» **Available data**
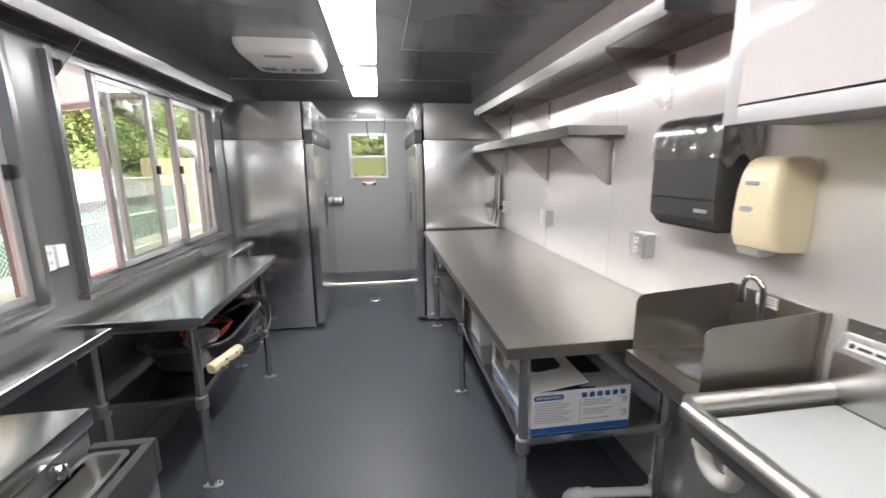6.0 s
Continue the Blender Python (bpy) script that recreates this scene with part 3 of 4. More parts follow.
for j in range(61):
    y = ya - 0.006 + (yb - ya + 0.012) * j / 60
    row = []
    for k, (u, v) in enumerate(film):
        w = 0.010 * noise.noise((y * 16 + v * 30, v * 30 - y * 14, 1.7)) + 0.006 * noise.noise((y * 45 + v * 60, v * 50, 5.0)) + 0.0012 * noise.noise((y * 110, v * 130, 2.0))
        row.append(bm.verts.new((u - abs(w), y, v + w * 0.6)))
    cols.append(row)
for a, b in zip(cols, cols[1:]):
    for k in range(len(film) - 1):
        bm.faces.new((a[k], a[k + 1], b[k + 1], b[k]))
cols = []
for j in range(25):
    x = xf - 0.004 + (XR - 0.006 - xf) * j / 24
    row = []
    for k in range(15):
        low = zb - 0.15 - 0.02 * math.sin(9 * (x - xf) / 0.13)
        top = zb - 0.07 + math.sqrt(max(0.0, 0.0049 - max(0.0, xf + 0.07 - x) ** 2))
        z = low + (top - low) * k / 14
        w = 0.012 * noise.noise((x * 30 + z * 12, z * 14, 3.1)) + 0.006 * noise.noise((x * 70, z * 60 + x * 40, 8.0))
        row.append(bm.verts.new((x, ya - 0.006 - abs(w), z)))
    cols.append(row)
for a, b in zip(cols, cols[1:]):
    for k in range(14):
        bm.faces.new((a[k], b[k], b[k + 1], a[k + 1]))
bmesh.ops.solidify(bm, geom=bm.faces[:], thickness=0.0006)
part("film", bm, ACRYLIC, tw, "crinkled clear protective film")

sp = thing("soap_dispenser", (1.35, 1.46, 1.25), "cream plastic soap dispenser with grey push bar", "soap dispenser", moved=(0.012, -0.004, 0.002))
xs = 1.285
b = bmesh.new()
rings = []
for z, xa, half, r in ((1.262, 1.318, 0.070, 0.016), (1.268, 1.298, 0.073, 0.020), (1.30, xs - 0.002, 0.074, 0.024), (1.36, xs - 0.006, 0.074, 0.026), (1.43, xs - 0.004, 0.071, 0.026), (1.485, xs + 0.004, 0.066, 0.026), (1.51, xs + 0.016, 0.062, 0.024), (1.524, xs + 0.034, 0.056, 0.020), (1.530, xs + 0.062, 0.046, 0.014)):
    back = XR - 0.014 if z < 1.52 else XR - 0.03
    ring = [(back, 1.46 - half - 0.004), (back, 1.46 + half + 0.004)] + [(xa + r + 0.008 - (r + 0.008) * math.sin(radians(a)), 1.46 + half - r + r * math.cos(radians(a))) for a in range(0, 91, 15)] + [(xa + r + 0.008 - (r + 0.008) * math.sin(radians(a)), 1.46 - half + r - r * math.cos(radians(a))) for a in range(90, -1, -15)]
    rings.append([b.verts.new((u, v, z)) for u, v in ring])
for p, q in zip(rings, rings[1:]):
    for k in range(len(p)):
        b.faces.new((p[k], p[(k + 1) % len(p)], q[(k + 1) % len(p)], q[k]))
b.faces.new(rings[0][::-1])
b.faces.new(rings[-1])
bmesh.ops.recalc_face_normals(b, faces=b.faces[:])
part("cover", b, CREAM, sp)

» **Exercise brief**
Without the pictures, repeat the listing above exactly.

» **Task solution**
6.0 s
Continue the Blender Python (bpy) script that recreates this scene with part 3 of 4. More parts follow.
for j in range(61):
    y = ya - 0.006 + (yb - ya + 0.012) * j / 60
    row = []
    for k, (u, v) in enumerate(film):
        w = 0.010 * noise.noise((y * 16 + v * 30, v * 30 - y * 14, 1.7)) + 0.006 * noise.noise((y * 45 + v * 60, v * 50, 5.0)) + 0.0012 * noise.noise((y * 110, v * 130, 2.0))
        row.append(bm.verts.new((u - abs(w), y, v + w * 0.6)))
    cols.append(row)
for a, b in zip(cols, cols[1:]):
    for k in range(len(film) - 1):
        bm.faces.new((a[k], a[k + 1], b[k + 1], b[k]))
cols = []
for j in range(25):
    x = xf - 0.004 + (XR - 0.006 - xf) * j / 24
    row = []
    for k in range(15):
        low = zb - 0.15 - 0.02 * math.sin(9 * (x - xf) / 0.13)
        top = zb - 0.07 + math.sqrt(max(0.0, 0.0049 - max(0.0, xf + 0.07 - x) ** 2))
        z = low + (top - low) * k / 14
        w = 0.012 * noise.noise((x * 30 + z * 12, z * 14, 3.1)) + 0.006 * noise.noise((x * 70, z * 60 + x * 40, 8.0))
        row.append(bm.verts.new((x, ya - 0.006 - abs(w), z)))
    cols.append(row)
for a, b in zip(cols, cols[1:]):
    for k in range(14):
        bm.faces.new((a[k], b[k], b[k + 1], a[k + 1]))
bmesh.ops.solidify(bm, geom=bm.faces[:], thickness=0.0006)
part("film", bm, ACRYLIC, tw, "crinkled clear protective film")

sp = thing("soap_dispenser", (1.35, 1.46, 1.25), "cream plastic soap dispenser with grey push bar", "soap dispenser", moved=(0.012, -0.004, 0.002))
xs = 1.285
b = bmesh.new()
rings = []
for z, xa, half, r in ((1.262, 1.318, 0.070, 0.016), (1.268, 1.298, 0.073, 0.020), (1.30, xs - 0.002, 0.074, 0.024), (1.36, xs - 0.006, 0.074, 0.026), (1.43, xs - 0.004, 0.071, 0.026), (1.485, xs + 0.004, 0.066, 0.026), (1.51, xs + 0.016, 0.062, 0.024), (1.524, xs + 0.034, 0.056, 0.020), (1.530, xs + 0.062, 0.046, 0.014)):
    back = XR - 0.014 if z < 1.52 else XR - 0.03
    ring = [(back, 1.46 - half - 0.004), (back, 1.46 + half + 0.004)] + [(xa + r + 0.008 - (r + 0.008) * math.sin(radians(a)), 1.46 + half - r + r * math.cos(radians(a))) for a in range(0, 91, 15)] + [(xa + r + 0.008 - (r + 0.008) * math.sin(radians(a)), 1.46 - half + r - r * math.cos(radians(a))) for a in range(90, -1, -15)]
    rings.append([b.verts.new((u, v, z)) for u, v in ring])
for p, q in zip(rings, rings[1:]):
    for k in range(len(p)):
        b.faces.new((p[k], p[(k + 1) % len(p)], q[(k + 1) % len(p)], q[k]))
b.faces.new(rings[0][::-1])
b.faces.new(rings[-1])
bmesh.ops.recalc_face_normals(b, faces=b.faces[:])
part("cover", b, CREAM, sp)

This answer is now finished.